Luis é um desses cuentapropistas, mas tem sentimentos confusos. Afinal, diz, faz o que já fazia há muito tempo: ajudar os turistas a encontrar “o melhor paladar” (pequenos restaurantes privados) ou locais mais escondidos. Só que até há pouco tempo, aproximar-se dos estrangeiros e oferecer-lhes seus serviços informais como guia era perigoso — no passado, custou-lhe uma condenação de quatro anos de prisão. Agora, conta com uma certa amargura, lhe deram um papel que legitima seu status de operador turístico como autônomo. Em troca de uma taxa substancial para os cofres do Estado, diz com um sorriso torto.

A visita de Obama a Havana deixou um gosto estranho. Foi a primeira de um presidente norte-americano em quase um século. Na única vez anterior, em 1928, a Cuba atual não era sequer pensada, mas esta nova viagem não deixou totalmente claro tudo que Cuba projeta para o futuro.

Quando Obama e o presidente cubano, Raúl Castro, anunciaram em 17 de dezembro de 2014 o início da normalização de relações, a ilha entrou em festa. De repente, a bandeira norte-americana, durante décadas oficialmente vilipendiada, era o enfeite mais desejado. Mas quando Obama chegou a Havana foi preciso procurar muito para encontrar uma bandeira norte-americana fora dos lugares oficiais de protocolo.

Dirigiu-se a todos os cubanos em um discurso retransmitido ao vivo, sem censura, por rádio e televisão. No entanto, nas cadeiras do Gran Teatro Alicia Alonso, os aplausos de um público selecionado pelas autoridades cubanas foram comedidos. Passado o furacão Obama e recolhidos os contingentes de forças de segurança que guardaram as ruas de Havana durante dois dias, as camisetas, calças e vestidos com as listras e estrelas ressurgiram nas ruas.

Pepe, o massagista, atribui à “moral dupla” que há anos permeia a sociedade cubana. Essa história de dizer uma coisa em público e fazer exatamente o contrário em particular é um conceito tão cubano quanto o “almendrón” (os velhos táxis coletivos) ou o “não é fácil” que Obama repetiu com tanto gosto durante sua estadia em Cuba. Mas nem todos que defendem o sistema o fazem apenas para guardar a tradição. Há muitos, inclusive jovens, que afirmam estar orgulhosos das conquistas de um país que lhes garantiu — da melhor ou da pior forma, conforme a quem se peça opinião — serviços como educação e saúde gratuitas, e que não querem que Cuba se lance de cabeça a um sistema capitalista desigual. Acreditam que o sistema atual é passível de aperfeiçoamento, sim, e não querem necessariamente trabalhar contra ele, mas melhorá-lo.

“Tudo se encaixa”

Na sexta-feira passada, os Rolling Stones voltaram a fazer história ao dar seu primeiro show em Cuba. Muitos dos que assistiram sequer conheciam suas músicas, mas não importava. A presença de suas satânicas majestades teve um significado muito além do musical: assim como os Beatles, os Rolling Stones foram proibidos durante anos em Cuba.

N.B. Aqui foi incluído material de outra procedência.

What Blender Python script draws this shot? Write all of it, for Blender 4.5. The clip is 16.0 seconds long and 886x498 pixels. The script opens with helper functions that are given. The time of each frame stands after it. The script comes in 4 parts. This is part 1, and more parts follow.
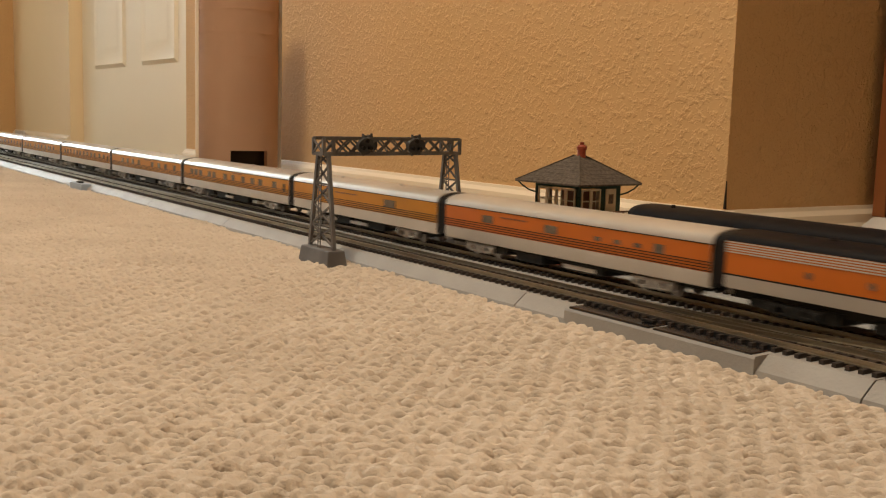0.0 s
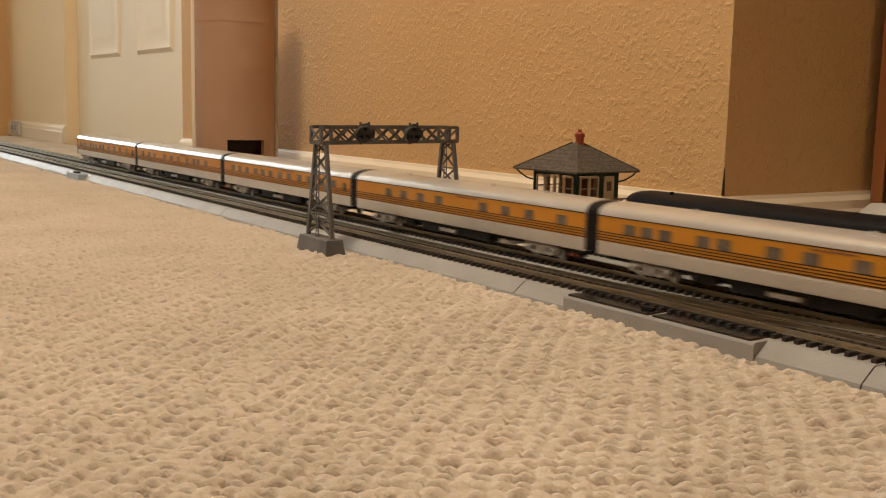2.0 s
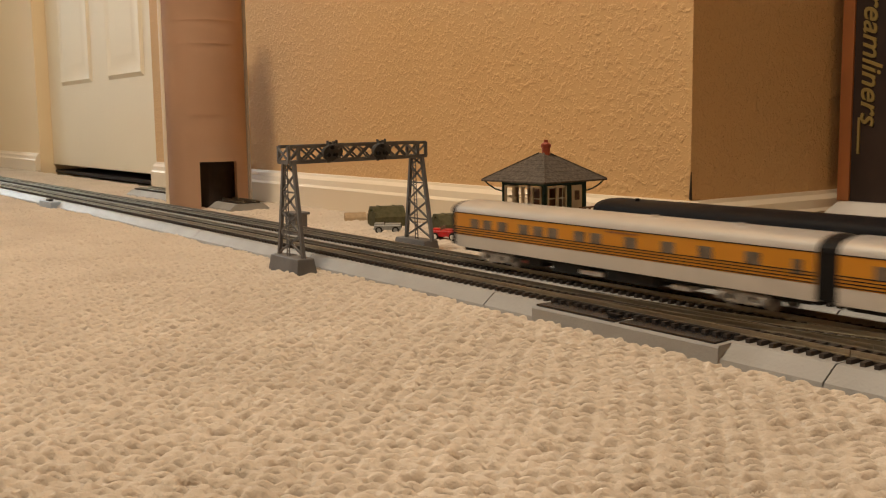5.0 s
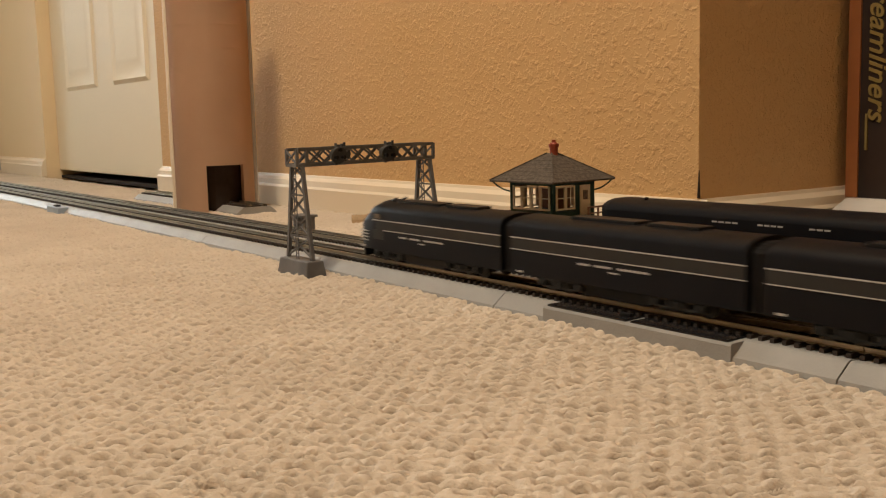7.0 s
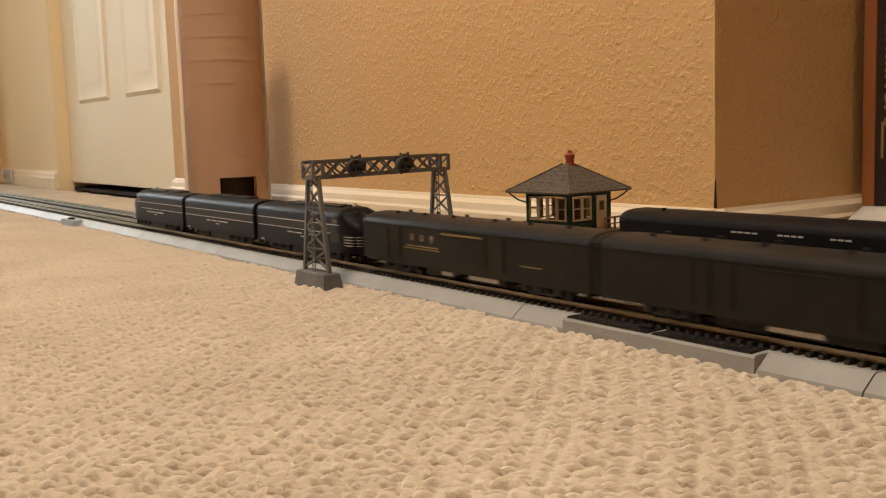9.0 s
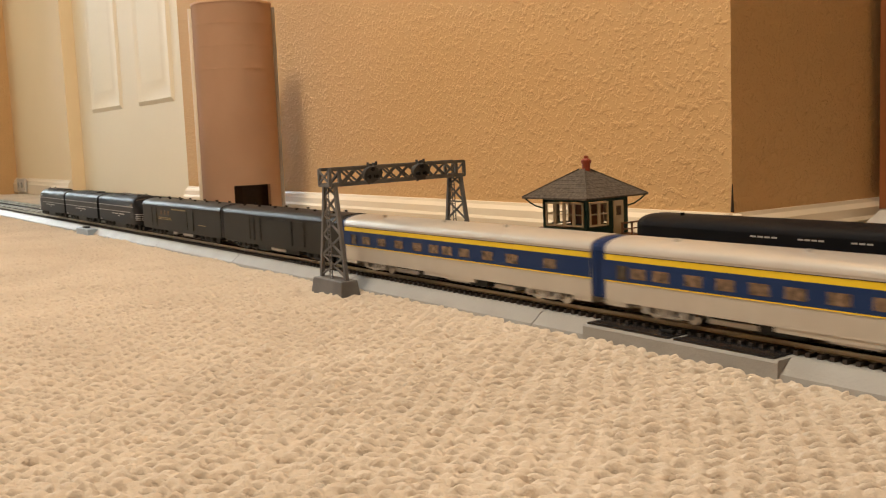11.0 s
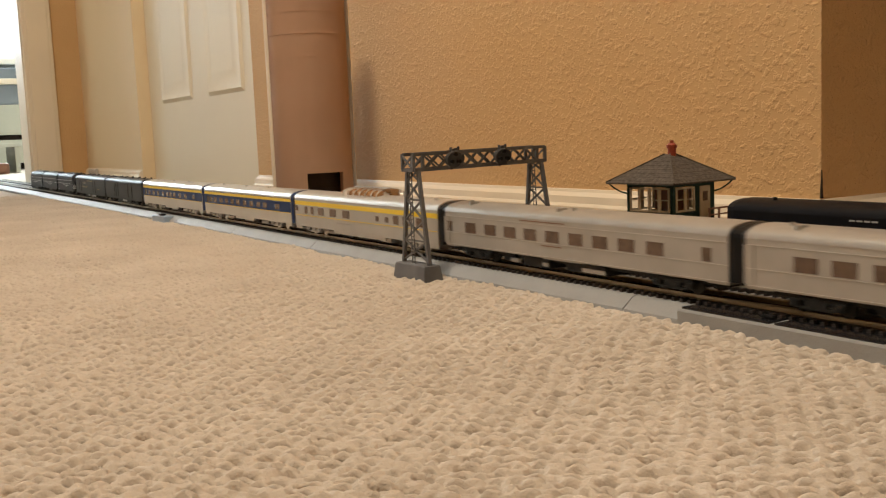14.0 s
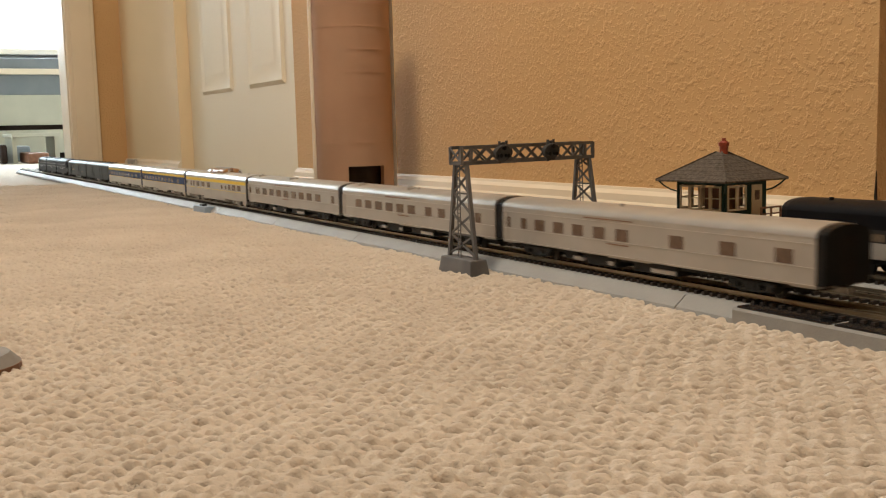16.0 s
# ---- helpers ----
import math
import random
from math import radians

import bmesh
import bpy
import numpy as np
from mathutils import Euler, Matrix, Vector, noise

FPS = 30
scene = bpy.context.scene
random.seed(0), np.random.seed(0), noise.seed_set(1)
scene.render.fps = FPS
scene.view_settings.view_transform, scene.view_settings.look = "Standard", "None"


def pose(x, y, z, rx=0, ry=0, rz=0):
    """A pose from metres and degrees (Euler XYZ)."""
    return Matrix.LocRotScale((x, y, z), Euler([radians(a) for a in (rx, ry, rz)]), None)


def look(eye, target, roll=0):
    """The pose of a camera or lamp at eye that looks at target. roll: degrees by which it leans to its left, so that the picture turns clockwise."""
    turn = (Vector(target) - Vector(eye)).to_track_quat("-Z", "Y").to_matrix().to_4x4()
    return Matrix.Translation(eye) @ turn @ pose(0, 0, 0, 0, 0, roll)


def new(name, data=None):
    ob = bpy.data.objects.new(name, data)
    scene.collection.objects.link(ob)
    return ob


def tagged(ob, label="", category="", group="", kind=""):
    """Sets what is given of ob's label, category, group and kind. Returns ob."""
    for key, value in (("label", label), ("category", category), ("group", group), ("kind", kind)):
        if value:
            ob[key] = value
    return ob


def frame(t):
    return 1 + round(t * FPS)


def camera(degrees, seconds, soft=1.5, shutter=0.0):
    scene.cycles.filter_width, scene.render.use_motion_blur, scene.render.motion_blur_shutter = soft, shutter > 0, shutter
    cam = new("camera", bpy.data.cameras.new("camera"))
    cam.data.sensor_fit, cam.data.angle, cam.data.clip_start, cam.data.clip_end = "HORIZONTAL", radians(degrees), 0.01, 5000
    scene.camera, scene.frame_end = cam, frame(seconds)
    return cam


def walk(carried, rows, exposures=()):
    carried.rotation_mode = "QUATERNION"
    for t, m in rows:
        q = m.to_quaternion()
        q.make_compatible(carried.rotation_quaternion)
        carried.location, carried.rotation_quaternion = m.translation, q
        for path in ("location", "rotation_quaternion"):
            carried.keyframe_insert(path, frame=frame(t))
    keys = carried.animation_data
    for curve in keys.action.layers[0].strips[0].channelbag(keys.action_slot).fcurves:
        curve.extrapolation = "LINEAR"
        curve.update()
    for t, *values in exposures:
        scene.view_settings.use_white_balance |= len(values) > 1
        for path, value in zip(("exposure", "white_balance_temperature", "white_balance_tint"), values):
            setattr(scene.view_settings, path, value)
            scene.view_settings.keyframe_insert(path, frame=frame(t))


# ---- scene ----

“Sabemos que anos atrás era difícil ouvir nossa música em Cuba. Mas aqui estamos”, afirmou em espanhol Mick Jagger. “Acho que finalmente os tempos estão mudando, não?”, acrescentou o cantor britânico entre aplausos.

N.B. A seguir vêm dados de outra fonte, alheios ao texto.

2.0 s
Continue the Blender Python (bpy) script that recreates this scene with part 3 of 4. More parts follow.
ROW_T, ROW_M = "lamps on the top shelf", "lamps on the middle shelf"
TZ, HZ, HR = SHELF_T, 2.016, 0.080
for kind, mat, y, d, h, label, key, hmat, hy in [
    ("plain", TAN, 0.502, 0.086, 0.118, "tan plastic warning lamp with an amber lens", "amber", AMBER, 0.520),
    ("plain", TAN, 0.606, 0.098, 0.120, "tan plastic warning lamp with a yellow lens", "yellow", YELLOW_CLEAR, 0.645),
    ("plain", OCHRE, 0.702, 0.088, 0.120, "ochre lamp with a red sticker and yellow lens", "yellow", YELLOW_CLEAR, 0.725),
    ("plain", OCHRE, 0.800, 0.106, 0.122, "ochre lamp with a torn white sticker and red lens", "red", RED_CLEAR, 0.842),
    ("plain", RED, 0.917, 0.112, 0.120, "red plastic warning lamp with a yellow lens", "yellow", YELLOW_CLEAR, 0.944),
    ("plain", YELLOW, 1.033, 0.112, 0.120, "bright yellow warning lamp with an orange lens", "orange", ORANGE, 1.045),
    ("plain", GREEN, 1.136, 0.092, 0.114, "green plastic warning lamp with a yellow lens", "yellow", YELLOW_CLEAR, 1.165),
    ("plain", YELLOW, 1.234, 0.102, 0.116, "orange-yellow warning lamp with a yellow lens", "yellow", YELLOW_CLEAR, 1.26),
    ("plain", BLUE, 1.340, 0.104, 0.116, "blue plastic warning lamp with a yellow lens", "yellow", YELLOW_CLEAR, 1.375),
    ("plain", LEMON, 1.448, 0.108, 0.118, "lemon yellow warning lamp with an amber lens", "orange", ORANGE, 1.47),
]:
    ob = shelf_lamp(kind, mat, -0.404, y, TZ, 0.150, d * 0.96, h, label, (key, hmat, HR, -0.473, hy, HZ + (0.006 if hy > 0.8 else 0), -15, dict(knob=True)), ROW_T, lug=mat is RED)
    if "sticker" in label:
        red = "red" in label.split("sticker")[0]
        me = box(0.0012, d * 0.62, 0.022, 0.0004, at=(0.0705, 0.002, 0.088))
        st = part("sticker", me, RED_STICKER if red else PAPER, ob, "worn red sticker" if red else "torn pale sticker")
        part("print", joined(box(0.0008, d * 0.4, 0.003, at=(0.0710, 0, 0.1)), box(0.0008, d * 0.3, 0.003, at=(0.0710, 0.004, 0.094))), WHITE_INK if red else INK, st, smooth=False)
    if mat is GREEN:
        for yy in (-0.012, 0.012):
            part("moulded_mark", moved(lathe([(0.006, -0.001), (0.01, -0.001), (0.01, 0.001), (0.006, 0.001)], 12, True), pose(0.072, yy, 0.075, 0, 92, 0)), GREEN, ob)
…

“Tudo tem a ver, tudo encaixa”, concordava no público o habanero Jorge Ravelo, vestido com uma camiseta de Obama “da época da reeleição”. “Não há ocasião melhor para vesti-la”, afirmou. “Cuba está se abrindo para o mundo e, o mais importante, o mundo está se abrindo para Cuba. Agora é Obama, os Rolling Stones e antes foi o Papa”.